Cinq leviers essentiels ont été utilisés pour parvenir à ces résultats.

Le premier a consisté dans le développement d'un esprit d'entreprise. Comme le dit M. Louis Gallois, les territoires réindustrialisés sont ceux qui ont travaillé ensemble. Nous avons mis en place un comité de développement et une maison de l'emploi, de l'entreprise et de la formation. Présidée par une cheffe d'entreprise, cette maison regroupe sous un même toit les dix structures qui s'occupent de l'emploi, pour faciliter les procédures pour les entreprises et les demandeurs d'emploi. Vitré a offert un environnement favorable à l'esprit d'entreprise en mobilisant des forces locales.

Le deuxième levier que nous avons actionné est la diminution des impôts de production de 30 %, compte tenu de la concurrence mondiale.

Nous avons construit 32 bâtiments industriels et tertiaires pour les entreprises afin de leur permettre de se concentrer sur leur développement. Un jeune ingénieur de Rennes est un jour venu nous trouver. Il souhaitait monter son entreprise avec une dizaine d'ingénieurs et de techniciens, mais manquait d'argent. Le soir même, il disposait d'un bâtiment et des clés de ce dernier. Son entreprise compte aujourd'hui 600 salariés et a été rachetée par Thales. Quand M. Jean-Louis Borloo s'était rendu à Vitré dans le cadre de la construction de la maison de l'emploi, de l'entreprise et de la formation, trois femmes licenciées d'une entreprise lui ont demandé un rendez-vous. Elles lui ont expliqué qu'elles refusaient de se rendre à Pôle Emploi et de s'inscrire au chômage. Elles souhaitaient, en effet, créer leur propre entreprise. Le lendemain matin, elles disposaient d'un bâtiment dont elles ont bénéficié pendant dix-huit mois gratuitement. Sans cette mesure, leur entreprise, Maïlou Tradition, n'aurait pu voir le jour. Ces 32 bâtiments ont donc été un élément clé. Un autre élément concerne le manque d'emplois féminins. Nous recherchions un centre d'appel. Aucun promoteur ne voulait en construire si nous ne disposions pas d'un contrat signé. Nous avons donc pris le risque de le construire nous-mêmes. Un centre d'appel qui devait s'installer au Portugal a finalement choisi Vitré et compte aujourd'hui 600 salariés. Lorsqu'une entreprise rencontre des difficultés, si elle est solide, mais qu'elle traverse une phase difficile, nous rachetons ses locaux pour lui redonner de la trésorerie.

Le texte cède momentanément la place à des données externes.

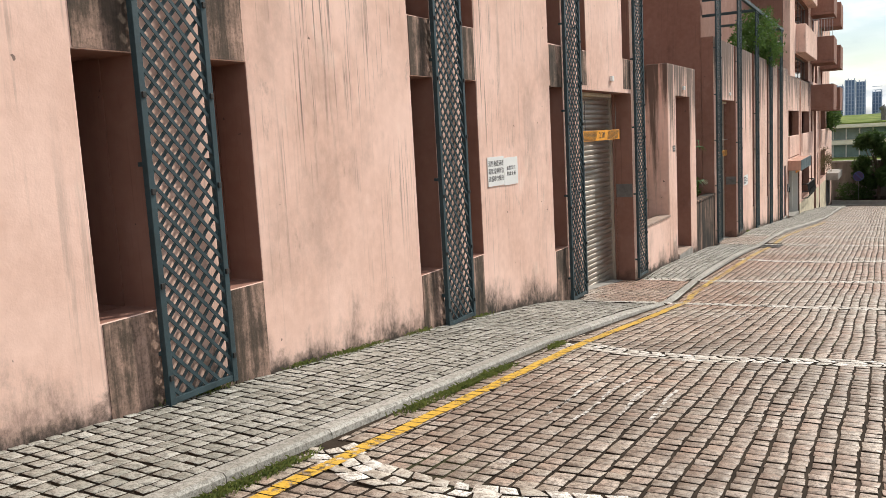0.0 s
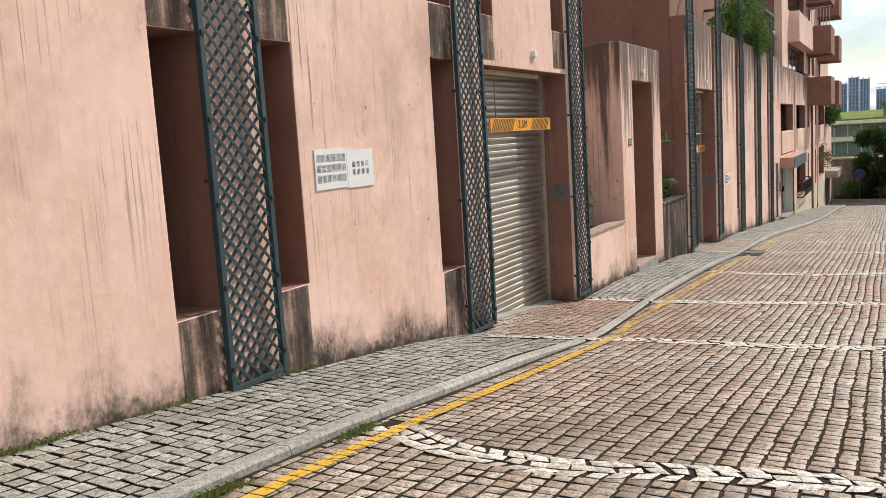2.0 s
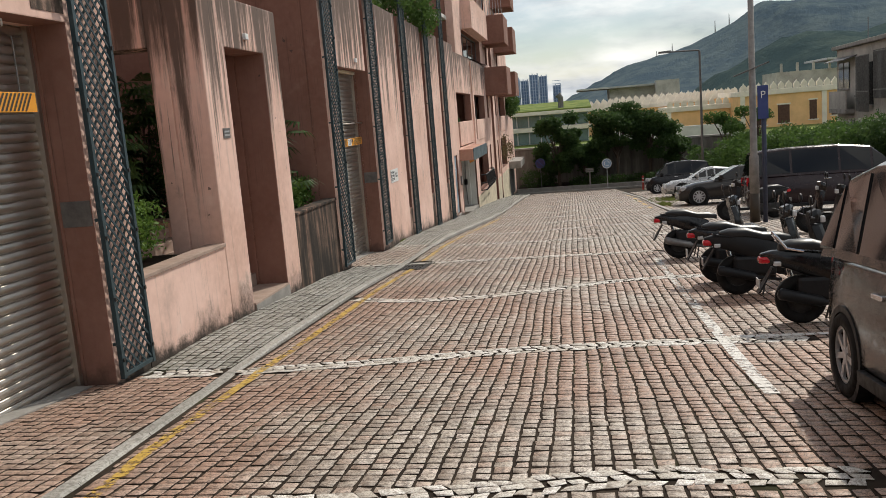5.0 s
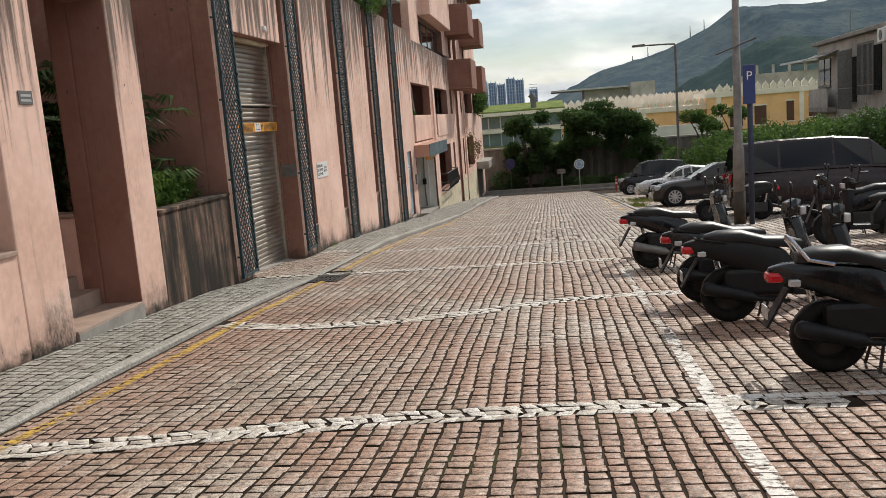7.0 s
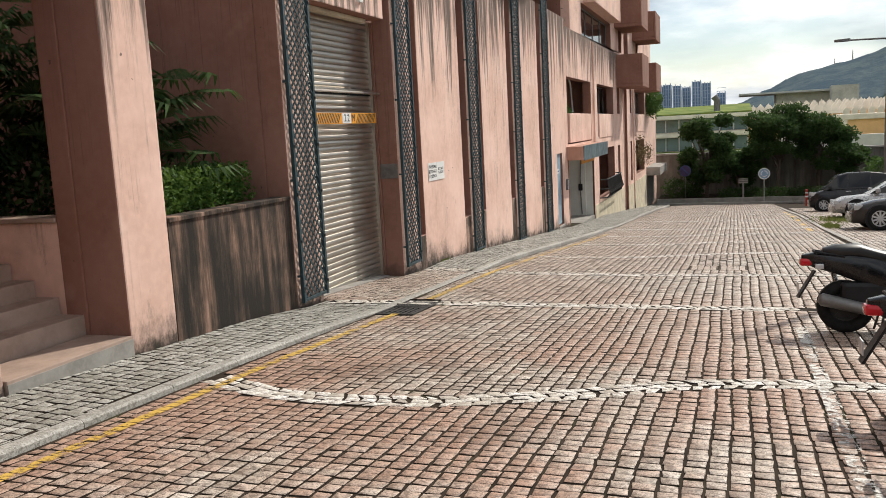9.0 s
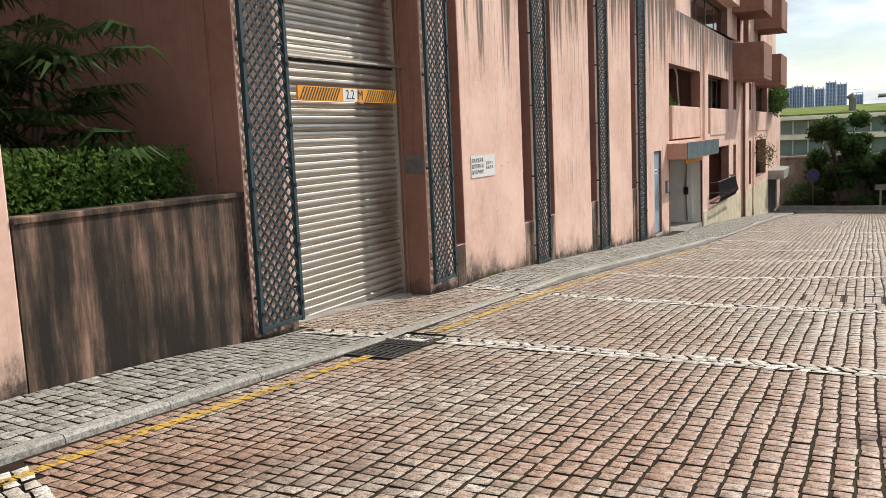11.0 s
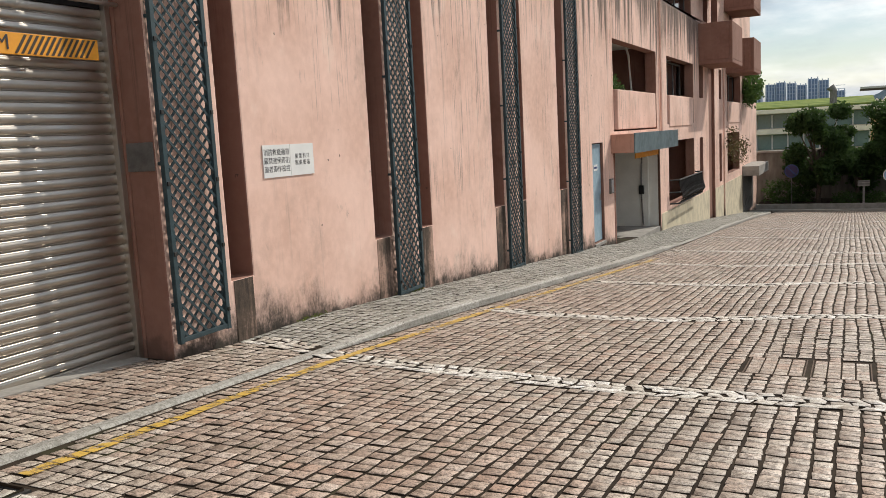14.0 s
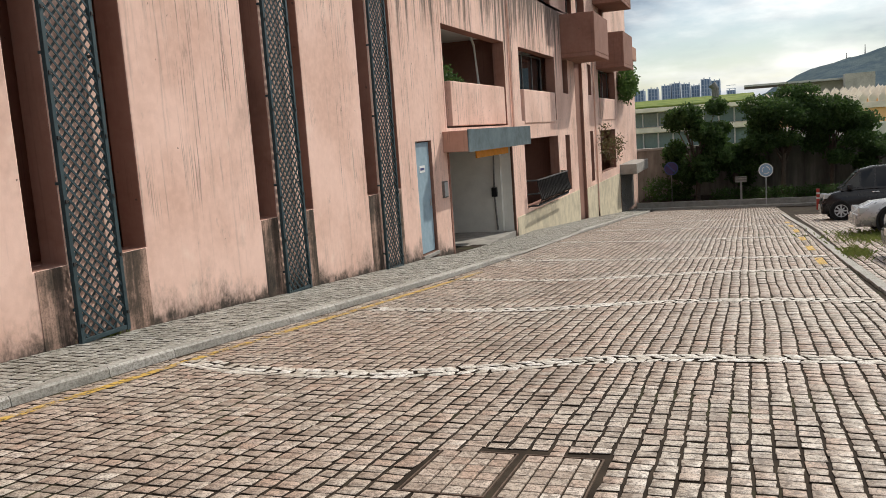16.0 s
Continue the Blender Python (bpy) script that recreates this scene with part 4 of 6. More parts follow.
for a, b, z0 in ((49.6, 57.6, 5.0), (49.6, 57.6, 8.2)):
    soft(part("parapet", boxed(F - .3, F + .42, a, b, z0 + .05, z0 + 1.55), M["pink"], house), .02)


def balcony(y0, y1, z0, z1):
    b = thing("balcony", "terracotta rendered box balcony on the flats", "balcony", "box balconies")
    soft(part("balcony_slab", boxed(F - .05, F + 1.3, y0, y1, z0, z0 + .16), M["brown"], b), .02)
    soft(part("balcony_front", boxed(F + 1.18, F + 1.3, y0, y1, z0 + .162, z1), M["brown"], b), .02)
    soft(part("balcony_side", boxed(F - .05, F + 1.178, y0, y0 + .12, z0 + .162, z1), M["brown"], b), .02)
    soft(part("balcony_side", boxed(F - .05, F + 1.178, y1 - .12, y1, z0 + .162, z1), M["brown"], b), .02)


for z0 in (2.0, 4.95, 7.9):
    balcony(58.7, 62.0, z0, z0 + 1.62)
    balcony(66.7, 70.0, z0, z0 + 1.62)
    # clothes rail posts
    if z0 > 4:
        rail = thing("balcony_rail", "pale metal bars over the balcony wall", "railing")
        for k in range(8):
            part("bar", tube(bmesh.new(), [(F + .1 + k * .16, 58.76, z0 + 1.6), (F + .1 + k * .16, 58.76, z0 + 2.7)], .018, 6), M["alloy"], rail)
        part("top_rail", tube(bmesh.new(), [(F, 58.76, z0 + 2.7), (F + 1.3, 58.76, z0 + 2.7)], .02, 6), M["alloy"], rail)


def window(y0, y1, z0, z1, n, x=F - .22):
    w = thing("window", "dark glazed sliding window in a grey metal frame", "window", kind="structure")
    for a, b, c_, d in ((y0, y1, z0, z0 + .06), (y0, y1, z1 - .06, z1)):
        part("window_frame", boxed(x - .03, x + .03, a, b, c_, d), M["steel_dark"], w)
    for k in range(n + 1):
        yy = y0 + (y1 - y0) * k / n
        part("mullion", boxed(x - .029, x + .031, yy - .03, yy + .03, z0 + .06, z1 - .06), M["steel_dark"], w)
    for k in range(n):
        a, b = y0 + (y1 - y0) * k / n + .03, y0 + (y1 - y0) * (k + 1) / n - .03
        part("pane", boxed(x - .006, x + .006, a, b, z0 + .06, z1 - .06), M["glass"], w)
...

Le quatrième axe réside dans la simplification des procédures pour les entreprises face à la multitude de complexités qui font obstacle à leur fonctionnement. Ainsi, la maison de l'emploi, de l'entreprise et de la formation est présidée non par un élu, mais par une cheffe d'entreprise.

Enfin, nous avions à cœur de revaloriser l'image du travail manuel, et de la formation professionnelle. Nous avons mis en œuvre plusieurs expériences. 200 artisans et gens de métier âgés de 60 à 85 ans transmettent leur savoir-faire à des jeunes de 9 à 14 ans pour développer l'intelligence des mains. Ce point est très important pour la dynamique industrielle.

Certaines délégations soutiennent que nous avons bénéficié d'appuis naturels, et que le fait que j'ai été ministre a beaucoup compté. Je ne pense pas que cette raison soit essentielle. Vitré dispose de deux atouts naturels : l'éthique du travail du fait des traditions rurales et le sentiment de bienveillance vis-à-vis de l'autre.